That was fun, wasn’t it?
It was another tedious election cycle with lots of nasty words thrown around, and now we’re back where we started. The president and Senate are Democratic; the House is Republican.
So for the next four years, I’m prepared for more of the same – slow but steady economic recovery, constant bickering between the two sides and a whole lot of people telling us everything is much more grave and important than it seems. As a liberal, I’m optimistic that the President may be less restrained with his own liberal ideas now that he doesn’t have to worry about re-election.
But what interests me is the position the Republican Party finds itself in. Governor Mitt Romney won the nomination by appealing to hardcore conservatives and came damn close to the presidency by pandering to moderates.
Being so blatantly inauthentic is never a good thing for a candidate, but Romney’s strategy highlights the catch-22 Republicans now face on a national scale: They have grown increasingly reliant on the far-right base since the Reagan years, but that base is now shrinking as a demographic.
This problem came to a head this election season, and it will have to be addressed sooner rather than later if the party doesn’t want to go the way of the Whigs and Know Nothings.
The Republicans’ dedication to winning the far-right crystallized this year in the form of the national dialogue — if you can call it that — about abortion and exemptions in cases of rape and incest.

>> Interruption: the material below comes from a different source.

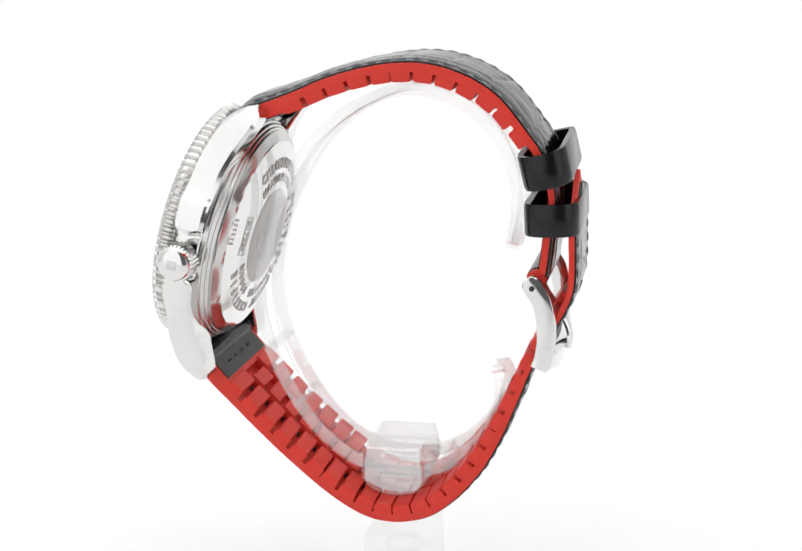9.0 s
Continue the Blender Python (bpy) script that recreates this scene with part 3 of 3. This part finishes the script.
    if tail:
        for y in (8.4, 1.4, -5.6, -12.3, -19.8, -26.6, -32.6):
            ok = [k for k in range(len(q)) if pos[k][1] < -50]
            i = min(ok, key=lambda k: abs(pos[k][0] - y))
            hw, lin, dome = shape(q[i])
            h = 0.35 + dome - 0.16
            # each hole is a surface disc, its inner shade put into the colour
            bm = lathe([(0.01, -0.02), (0.85, -0.02), (0.95, 0.06), (1.05, 0.05), (1.05, -0.4)], 20, cap=False)
            t3, n3 = Vector((0, tan[i][0], tan[i][1])), Vector((0, nor[i][0], nor[i][1]))
            c = Vector(place(i, 0.3, h + 0.2))
            x3 = t3.cross(n3)
            bm.transform(Matrix(((x3.x, t3.x, n3.x, c.x), (x3.y, t3.y, n3.y, c.y), (x3.z, t3.z, n3.z, c.z), (0, 0, 0, 1))))
            part("strap_hole", bm, HOLE_SHADE, hide, "punched hole showing red")
            bm = lathe([(0.01, -0.03), (0.85, -0.03), (0.95, 0.1)], 20, cap=False)
            c = Vector(place(i, 0.3, -lin - 0.02))
            bm.transform(Matrix(((x3.x, t3.x, n3.x, c.x), (x3.y, t3.y, n3.y, c.y), (x3.z, t3.z, n3.z, c.z), (0, 0, 0, 1))))
            part("strap_hole", bm, HOLE_SHADE, hide)
    else:
        # loop round the buckle's pin
        for name, mat, r, w in (("pin_loop", LEATHER_FLAT, 1.75, 7.6), ("pin_loop_edge", RUBBER, 1.6, 8.9)):
            bm = lathe([(r - 0.3, -w), (r, -w + 0.3), (r, w - 0.3), (r - 0.3, w)], 24)
            bm.transform(Matrix.Translation((0.5, 9.4, -61.4)) @ Matrix.Rotation(radians(90), 4, "Y"))
            part(name, bm, mat, hide)
    return hide


def keeper(watch, y, z, tangent, depth, length, label, tilt=0.0):
    """A leather loop round the strap."""
    t3 = Vector((0, tangent[0], tangent[1])).normalized()
    n3 = Vector((0, t3.z, -t3.y))
    x3 = Vector((1, 0, 0))
    c = Vector((1.1, y, z))

    def outline(hw, hd, r):
        pts = []
        for cx, cy, a0 in ((1, 1, 0), (-1, 1, 90), (-1, -1, 180), (1, -1, 270)):
            for k in range(5):
                a = radians(a0 + 22.5 * k)
                pts.append((cx * (hw - r) + r * math.cos(a), cy * (hd - r) + r * math.sin(a)))
        return pts
    outer, inner = outline(9.85, depth / 2, 2.9), outline(9.0, depth / 2 - 0.95, 2.0)
    mid = outline(10.05, depth / 2 + 0.15, 3.0)
    L = length / 2
    loops = []
    for o, s in ((inner, -L + 0.2), (outer, -L), (mid, -L + 0.5), (mid, L - 0.5), (outer, L), (inner, L - 0.2)):
        loops.append([tuple(c + x3 * a + n3 * (b + math.copysign(0.3 * (1 - (a / 10.4) ** 2), b)) + t3 * (s + a * math.tan(radians(tilt)) + 0.12 * math.sin(a * 0.9 + z))) for a, b in o])
    bm = bmesh.new()
    rings(bm, loops, wrap=True)
    part("keeper", bm, LEATHER_FLAT, watch, label, 50)


def buckle(watch):
    q, pos, tan = spline([(9.9, -60.2), (8.5, -61.7), (6.9, -63.3), (4.0, -64.8), (1.0, -65.7), (-2.0, -66.1), (-4.2, -65.9)], 0.5)
    nor = np.stack([-tan[:, 1], tan[:, 0]], 1)
    bm = bmesh.new()
    for sx in (1, -1):
        loops = []
        for i in range(len(q)):
            u = q[i] / q[-1]
            w = 1.75 - 0.25 * u
            if i < 3:
                w *= (0.55, 0.85, 0.97)[i]
            loop = []
            for a in range(12):
                b = 2 * math.pi * a / 12
                dx = math.copysign(abs(math.cos(b)) ** 0.6, math.cos(b)) * 0.85
                dn = math.copysign(abs(math.sin(b)) ** 0.6, math.sin(b)) * w
                p = pos[i] + nor[i] * dn
                loop.append((0.6 + sx * (10.75 - 0.15 * math.sin(u * 3)) + dx, p[0], p[1]))
            loops.append(loop)
        rings(bm, loops)
    # front bar with a shallow point
    loops = []
    for k in range(25):
        v = k / 12 - 1
        x = v * 11.5
        lo = -4.2 - 2.9 * (1 - abs(v))
        hi = -0.2 - 1.0 * (1 - abs(v))
        zb, zf = -65.2 - 1.0 * (1 - v * v), -67.6 - 1.2 * (1 - v * v)
        sec = [(hi - 0.3, zb), (hi, zb - 0.6), (hi - 0.1, zf + 0.7), (hi - 0.7, zf), (lo + 0.8, zf - 0.1), (lo, zf + 0.8), (lo + 0.1, zb - 0.3), (lo + 0.7, zb)]
        loops.append([(0.6 + x, a, b) for a, b in sec])
    rings(bm, loops)
    frame_ob = part("buckle", bm, STEEL, watch, "polished steel pin buckle", 45)
    pin = lathe([(0.75, -11.4), (0.75, 11.4)], 16)
    pin.transform(Matrix.Translation((0.6, 8.8, -61.2)) @ Matrix.Rotation(radians(90), 4, "Y"))
    part("pin", pin, STEEL_MATT, frame_ob)
    for sx in (1, -1):
        h = lathe([(0.01, 0.0), (0.45, 0.0), (0.45, -0.4)], 16, cap=False)
        h.transform(Matrix.Translation((0.6 + sx * 11.66, 8.7, -61.3)) @ Matrix.Rotation(radians(90 * sx), 4, "Y"))
        part("pin_hole", h, BLACK, frame_ob)
    q, pos, tan = spline([(8.8, -61.2), (6.2, -62.4), (3.2, -65.6), (1.2, -67.8), (-0.8, -68.9), (-3.0, -69.2)], 0.4)
    nor = np.stack([-tan[:, 1], tan[:, 0]], 1)
    bm = bmesh.new()
    loops = []
    for i in range(len(q)):
        u = q[i] / q[-1]
        w = 0.95 + 0.25 * math.sin(u * math.pi) - (0.3 if i == len(q) - 1 else 0)
        loops.append([(0.6 + w * math.cos(b), *(pos[i] + nor[i] * 0.6 * math.sin(b))) for b in np.linspace(0, 2 * math.pi, 10, endpoint=False)])
    rings(bm, loops)
    part("tongue", bm, STEEL, frame_ob, "steel buckle tongue")


def wristwatch():
    watch = new("wristwatch")
    tagged(watch, "steel diving watch with blue dial and black leather red-lined strap", "watch")
    case(watch)
    bezel(watch)
    dial(watch)
    hand_set(watch)
    strap(watch, "upper_strap", UPPER, 1, "black alligator-grain leather strap", False)
    strap(watch, "lower_strap", LOWER, -1, "black alligator-grain leather strap with punched holes", True)
    keeper(watch, 27.6, -57.7, (-0.88, -0.47), 7.4, 5.6, "glossy black leather keeper loop", 2.5)
    keeper(watch, 19.9, -61.0, (-0.955, -0.295), 8.3, 5.3, "glossy black leather keeper loop", 1.0)
    buckle(watch)
    return watch


# ---------------------------------------------------------------- the stand
CUFF = [(11.4, -56.0), (18.2, -55.2), (24.8, -52.7), (29.8, -48.6), (32.7, -43.5), (33.7, -38.1), (33.0, -33.0), (30.2, -27.7), (25.6, -22.8), (19.4, -18.8), (11.0, -15.9), (3.0, -14.6), (-5.6, -14.9), (-12.0, -16.6),
        (-17.5, -19.4), (-23.3, -23.8), (-29.0, -30.0), (-32.4, -36.0), (-33.4, -41.6), (-33.0, -47.0), (-31.4, -51.4), (-28.4, -55.2), (-25.4, -57.8), (-22.0, -59.7), (-17.9, -60.9), (-13.0, -60.9), (-9.0, -58.9)]


def watch_stand():
    stand = new("watch_stand")
    tagged(stand, "clear acrylic watch display cuff on a clear post", "stand")
    q, pos, tan = spline(CUFF, 1.0)
    nor = np.stack([-tan[:, 1], tan[:, 0]], 1)
    bm = bmesh.new()
    loops = []
    for i in range(len(q)):
        hw = 4.9
        e = min(q[i], q[-1] - q[i])
        if e < 4:
            hw *= math.sqrt(max(0.05, 1 - ((4 - e) / 4.3) ** 2))
        sec = [(-hw, -0.7), (-hw + 0.25, -0.95), (hw - 0.25, -0.95), (hw, -0.7), (hw, 0.7), (hw - 0.25, 0.95), (hw - 0.9, 0.95), (hw - 1.2, 0.6), (-hw + 1.2, 0.6), (-hw + 0.9, 0.95), (-hw + 0.25, 0.95), (-hw, 0.7)]
        loops.append([(x + 0.9 + 0.2 * q[i] / q[-1], *(pos[i] + nor[i] * o)) for x, o in sec])
    rings(bm, loops)
    lift = Matrix.Scale(1000, 4) @ WATCH @ Matrix.Scale(0.001, 4)
    bm.transform(lift)
    a = part("cuff", bm, ACRYLIC, stand, "clear open acrylic cuff")
    extras = []
    for x0, w, o0, o1 in ((-0.98, 0.18, -1.0, 1.3), (0.98, 0.18, -1.0, 1.3), (0.0, 0.06, 0.55, 0.75)):
        bm = bmesh.new()
        loops = []
        for i in range(len(q)):
            e = min(q[i], q[-1] - q[i])
            xx = x0 * 4.9 * (math.sqrt(max(0.05, 1 - ((4 - e) / 4.3) ** 2)) if e < 4 else 1.0)
            loops.append([(0.9 + 0.2 * q[i] / q[-1] + xx + sx * w, *(pos[i] + nor[i] * o)) for sx, o in ((-1, o0), (1, o0), (1, o1), (-1, o1))])
        rings(bm, loops)
        bm.transform(lift)
        extras.append(part("cuff_rim", bm, ACRYLIC_RIM, a))
    for u in (0.60, 0.665, 0.86):
        i = int(u * (len(q) - 1))
        bm = bmesh.new()
        rings(bm, [[(0.9 + 0.2 * u + x, *(pos[k] + nor[k] * o)) for x, o in ((-4.6, -1.25), (4.6, -1.25), (4.6, 0.9), (-4.6, 0.9))] for k in (i, i + 1)])
        bm.transform(lift)
        extras.append(part("cross_rib", bm, ACRYLIC_RIM, a))
    # clip round the cuff's lowest stretch
    bm = bmesh.new()
    sec = []
    for k in range(13):
        b = math.pi * k / 12
        sec.append((-5.6 * math.cos(b), -2.0 - 3.0 * math.sin(b)))
    sec += [(5.6, 1.0), (5.0, 4.0), (-5.0, 4.0), (-5.6, 1.0)]
    rings(bm, [[(x, a2, b2) for a2, b2 in [(s * k, t * k) for s, t in sec]] for x, k in ((-6.6, 0.92), (-6.2, 1.0), (6.2, 1.0), (6.6, 0.92))])
    # its length runs along the cuff, its rounded foot faces down
    down = AXES.transposed() @ Vector((0, 0, -1))
    ang = math.atan2(down.z, down.y)
    bm.transform(Matrix.Translation((0.5, -32.3, -46.3)) @ Matrix.Rotation(ang + math.pi / 2, 4, "X"))
    bm.transform(lift)
    clip_pose = Matrix.Translation((0.5, -32.3, -46.3)) @ Matrix.Rotation(ang + math.pi / 2, 4, "X")
    b = part("clip", bm, ACRYLIC_CLIP, stand, "clear acrylic clip")
    for zz in (0.6, -0.8, -1.9):
        for yy in (-5.7, 5.7):
            bm = bmesh.new()
            box(bm, -6.3, 6.3, yy - 0.15, yy + 0.15, zz - 0.22, zz + 0.22, 0.05)
            bm.transform(lift @ clip_pose)
            extras.append(part("clip_ridge", bm, ACRYLIC_RIM, b))
        for xx in (-6.7, 6.7):
            bm = bmesh.new()
            box(bm, xx - 0.15, xx + 0.15, -5.4, 5.4, zz - 0.22, zz + 0.22, 0.05)
            bm.transform(lift @ clip_pose)
            extras.append(part("clip_ridge", bm, ACRYLIC_RIM, b))
    # post under the strap, down to the floor
    top = WATCH @ Vector((-0.0020, -0.0441, -0.0490))
    head = math.atan2(AXES[1][0], AXES[0][0])
    bm = bmesh.new()
    h = top.z * 1000
    box(bm, -11.0, 11.0, -5.0, 5.0, 0.3, h, 0.8)
    bm.transform(Matrix.Translation((top.x * 1000, top.y * 1000, 0)) @ Matrix.Rotation(head, 4, "Z"))
    c = part("post", bm, ACRYLIC_POST, stand, "clear acrylic post")
    bm = lathe([(0.01, h - 6.0), (3.2, h - 6.0), (3.9, h - 6.6), (3.2, h - 7.2), (0.01, h - 7.2)], 40)
    bm.transform(Matrix.Translation((top.x * 1000, top.y * 1000, 0)) @ Matrix.Rotation(head, 4, "Z"))
    extras.append(part("peg", bm, ACRYLIC_POST, c))
    for ob in (a, b, c, *extras):
        ob.visible_shadow = False
    return stand


tent()
WRISTWATCH = wristwatch()
STAND = watch_stand()


def motions():
    times = [0.5 * i for i in range(33)]
    spin = lambda t: Matrix.Rotation(turn(t), 4, "Z")
    walk(WRISTWATCH, [(t, spin(t) @ WATCH) for t in times])
    walk(STAND, [(t, spin(t)) for t in times])


motions()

Candidate after candidate was mocked by the media and ostracized by his or her own party after offering comments ranging from “controversial and possibly offensive” to “someone should probably lock this guy up.”
Representative Todd Akin of Missouri and Indiana Treasurer Richard Mourdock were just two of the Republican luminaries who lost in traditionally red states because of their backwards views on a particularly emotional topic. Republicans need to understand that the majority of Americans no longer agree with their more extreme views, and that trend is just going to get stronger.
As it stands, Republicans depend heavily on white, male and older voters. This itself is not a problem. The Republican problem is that the policies used to attract these voters are repellent to voters in other demographics.
Taking hardline stances on immigration and welfare may appease the base, but it resulted in 80 percent of minority voters choosing President Obama.
This trend is only going to snowball from here. Pew Research Center projects that over the next few decades, nearly all population growth will come from immigration and the children of immigrants. By 2050, it predicts whites will be a minority.
If the Republican Party hasn’t adjusted by then, well, they’re up diversity creek without a token black friend.
So what can Republicans do? I’d say the ideological basis of the party is economics. Most Republicans agree with some form of a supply-side model and have a general distaste for welfare programs.
I don’t agree with them, but to moderate or liberal eyes, Republican economics are much less hateful than their stances on, say, birth control or immigration.
Representative Paul Ryan, despite being a black hole of charisma, was relatively popular because of his idealism and competence when it came to economic issues.
Republicans need more politicians like him – savvy, able-minded candidates who aren’t going to scare away voters with thinly-veiled bigotry. I have a hunch Jon Huntsman, the former ambassador to China, will have a large role to play in future Republican plans.
After the results came in, Bill O’Reilly melted down on Fox News.
“Obama wins because this is not a traditional America anymore. The white establishment is the minority,” he said.
And he was right. America is changing, and if the Republican Party can’t keep up, it will be left behind.